SHORT PROBLEM: Only the lines holding the string "with" are needed. Copy each one.
== RAW DATA ==
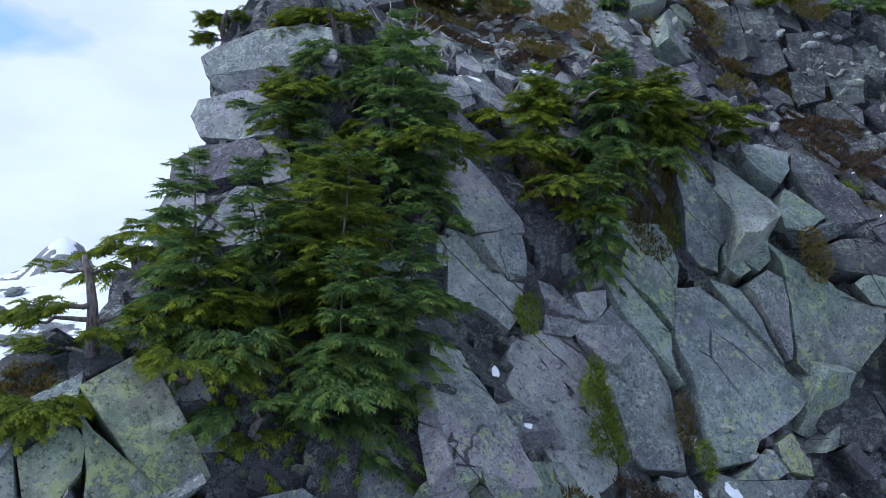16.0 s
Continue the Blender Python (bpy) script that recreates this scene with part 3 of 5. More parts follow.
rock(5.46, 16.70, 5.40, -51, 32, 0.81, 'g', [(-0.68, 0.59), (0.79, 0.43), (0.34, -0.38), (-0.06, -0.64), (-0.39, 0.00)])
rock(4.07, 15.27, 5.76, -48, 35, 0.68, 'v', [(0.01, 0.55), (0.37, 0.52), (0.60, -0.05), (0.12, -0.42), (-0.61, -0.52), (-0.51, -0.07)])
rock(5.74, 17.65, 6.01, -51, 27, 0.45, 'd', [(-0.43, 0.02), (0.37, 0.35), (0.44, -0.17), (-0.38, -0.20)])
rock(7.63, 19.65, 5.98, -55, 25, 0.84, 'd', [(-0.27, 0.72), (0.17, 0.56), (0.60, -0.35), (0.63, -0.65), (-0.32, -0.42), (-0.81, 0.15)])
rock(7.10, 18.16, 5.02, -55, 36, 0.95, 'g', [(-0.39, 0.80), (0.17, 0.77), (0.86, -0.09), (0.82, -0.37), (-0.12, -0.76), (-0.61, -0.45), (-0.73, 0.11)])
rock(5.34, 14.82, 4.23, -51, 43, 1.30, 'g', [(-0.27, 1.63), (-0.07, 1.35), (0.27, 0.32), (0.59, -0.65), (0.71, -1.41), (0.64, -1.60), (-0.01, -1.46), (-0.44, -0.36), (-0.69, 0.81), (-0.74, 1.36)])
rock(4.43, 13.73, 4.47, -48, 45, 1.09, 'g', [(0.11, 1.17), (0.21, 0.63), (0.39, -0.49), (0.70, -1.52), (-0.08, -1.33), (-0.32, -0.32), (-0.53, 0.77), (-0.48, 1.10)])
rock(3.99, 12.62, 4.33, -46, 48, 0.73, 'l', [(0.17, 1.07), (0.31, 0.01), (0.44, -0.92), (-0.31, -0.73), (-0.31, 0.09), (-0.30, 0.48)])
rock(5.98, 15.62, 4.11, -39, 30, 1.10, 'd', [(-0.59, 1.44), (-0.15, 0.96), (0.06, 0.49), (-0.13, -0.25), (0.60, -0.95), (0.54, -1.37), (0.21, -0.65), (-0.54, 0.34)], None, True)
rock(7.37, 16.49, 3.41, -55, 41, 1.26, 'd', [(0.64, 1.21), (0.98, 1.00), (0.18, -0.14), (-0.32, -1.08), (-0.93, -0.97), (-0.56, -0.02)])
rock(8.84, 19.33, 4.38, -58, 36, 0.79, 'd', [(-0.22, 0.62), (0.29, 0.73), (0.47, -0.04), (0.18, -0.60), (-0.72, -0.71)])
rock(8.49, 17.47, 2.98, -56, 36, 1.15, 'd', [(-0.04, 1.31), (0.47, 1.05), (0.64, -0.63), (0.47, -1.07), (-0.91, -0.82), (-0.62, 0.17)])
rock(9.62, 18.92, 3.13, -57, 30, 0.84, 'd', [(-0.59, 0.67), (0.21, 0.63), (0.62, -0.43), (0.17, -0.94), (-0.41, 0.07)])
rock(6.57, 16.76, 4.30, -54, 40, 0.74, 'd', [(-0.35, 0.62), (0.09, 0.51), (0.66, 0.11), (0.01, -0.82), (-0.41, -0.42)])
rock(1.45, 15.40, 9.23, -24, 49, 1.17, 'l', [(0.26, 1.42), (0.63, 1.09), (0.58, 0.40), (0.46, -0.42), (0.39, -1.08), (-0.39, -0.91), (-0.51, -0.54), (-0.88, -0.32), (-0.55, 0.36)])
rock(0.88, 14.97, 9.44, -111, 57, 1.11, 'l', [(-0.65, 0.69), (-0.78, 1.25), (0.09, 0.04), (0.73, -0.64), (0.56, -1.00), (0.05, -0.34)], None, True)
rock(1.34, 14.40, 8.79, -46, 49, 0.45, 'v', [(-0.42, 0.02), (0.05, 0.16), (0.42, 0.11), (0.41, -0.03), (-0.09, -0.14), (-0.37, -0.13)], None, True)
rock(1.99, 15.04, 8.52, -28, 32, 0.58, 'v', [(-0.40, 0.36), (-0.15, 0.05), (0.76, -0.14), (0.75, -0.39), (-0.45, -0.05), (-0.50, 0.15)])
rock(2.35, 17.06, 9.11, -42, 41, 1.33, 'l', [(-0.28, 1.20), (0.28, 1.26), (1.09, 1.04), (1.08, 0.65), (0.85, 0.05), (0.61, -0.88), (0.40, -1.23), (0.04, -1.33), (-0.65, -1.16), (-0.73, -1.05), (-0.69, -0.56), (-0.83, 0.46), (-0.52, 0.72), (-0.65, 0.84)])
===
== RAW DATA ==
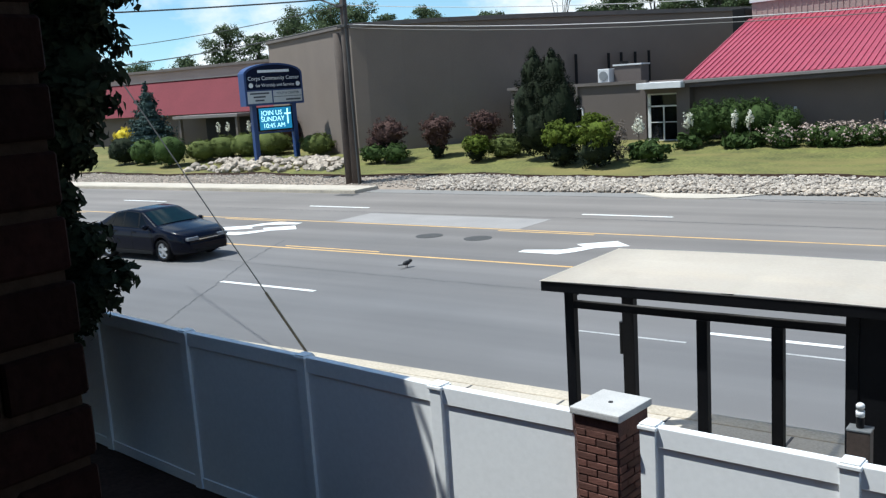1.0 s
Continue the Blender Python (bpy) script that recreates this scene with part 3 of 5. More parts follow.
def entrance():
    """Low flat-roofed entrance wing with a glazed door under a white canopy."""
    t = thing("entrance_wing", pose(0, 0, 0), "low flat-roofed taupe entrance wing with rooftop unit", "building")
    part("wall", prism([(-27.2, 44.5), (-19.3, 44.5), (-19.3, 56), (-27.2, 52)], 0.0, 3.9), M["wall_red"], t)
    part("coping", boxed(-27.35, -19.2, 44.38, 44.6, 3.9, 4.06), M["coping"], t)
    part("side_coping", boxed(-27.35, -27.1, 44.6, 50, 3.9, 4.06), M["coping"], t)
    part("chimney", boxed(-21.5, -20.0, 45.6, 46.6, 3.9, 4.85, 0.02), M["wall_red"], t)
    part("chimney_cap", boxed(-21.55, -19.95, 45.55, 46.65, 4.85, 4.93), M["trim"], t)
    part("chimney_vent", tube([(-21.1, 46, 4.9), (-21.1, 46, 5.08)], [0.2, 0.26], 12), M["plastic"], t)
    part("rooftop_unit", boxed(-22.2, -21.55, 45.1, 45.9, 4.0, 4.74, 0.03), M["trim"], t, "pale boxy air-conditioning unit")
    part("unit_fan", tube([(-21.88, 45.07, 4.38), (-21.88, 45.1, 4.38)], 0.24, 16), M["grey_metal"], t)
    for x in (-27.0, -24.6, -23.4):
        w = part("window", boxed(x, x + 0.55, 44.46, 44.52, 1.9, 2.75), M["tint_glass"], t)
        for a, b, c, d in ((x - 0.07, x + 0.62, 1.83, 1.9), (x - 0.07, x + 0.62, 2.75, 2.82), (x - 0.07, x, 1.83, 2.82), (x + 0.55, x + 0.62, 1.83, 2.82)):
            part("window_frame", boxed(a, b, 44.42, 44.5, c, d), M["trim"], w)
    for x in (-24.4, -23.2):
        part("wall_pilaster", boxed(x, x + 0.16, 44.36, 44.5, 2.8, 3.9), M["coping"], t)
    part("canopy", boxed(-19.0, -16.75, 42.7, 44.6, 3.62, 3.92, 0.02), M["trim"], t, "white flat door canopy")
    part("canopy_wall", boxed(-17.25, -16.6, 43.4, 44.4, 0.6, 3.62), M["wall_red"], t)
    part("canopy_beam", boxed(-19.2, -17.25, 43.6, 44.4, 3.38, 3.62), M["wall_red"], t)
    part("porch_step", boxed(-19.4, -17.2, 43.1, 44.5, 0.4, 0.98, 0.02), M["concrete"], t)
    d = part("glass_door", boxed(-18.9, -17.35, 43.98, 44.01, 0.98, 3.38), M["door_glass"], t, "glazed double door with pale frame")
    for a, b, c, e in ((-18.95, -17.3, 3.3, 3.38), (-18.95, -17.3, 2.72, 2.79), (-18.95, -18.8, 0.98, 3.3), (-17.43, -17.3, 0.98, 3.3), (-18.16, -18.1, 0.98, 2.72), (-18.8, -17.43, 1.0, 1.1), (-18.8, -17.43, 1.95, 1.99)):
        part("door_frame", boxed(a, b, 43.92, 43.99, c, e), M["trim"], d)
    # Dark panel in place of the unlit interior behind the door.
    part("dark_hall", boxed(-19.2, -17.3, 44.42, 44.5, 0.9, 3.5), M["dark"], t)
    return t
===
COMPLETE RESPONSE:
Continue the Blender Python (bpy) script that recreates this scene with part 3 of 5. More parts follow.
Continue the Blender Python (bpy) script that recreates this scene with part 3 of 5. More parts follow.
    """Low flat-roofed entrance wing with a glazed door under a white canopy."""
    t = thing("entrance_wing", pose(0, 0, 0), "low flat-roofed taupe entrance wing with rooftop unit", "building")
    d = part("glass_door", boxed(-18.9, -17.35, 43.98, 44.01, 0.98, 3.38), M["door_glass"], t, "glazed double door with pale frame")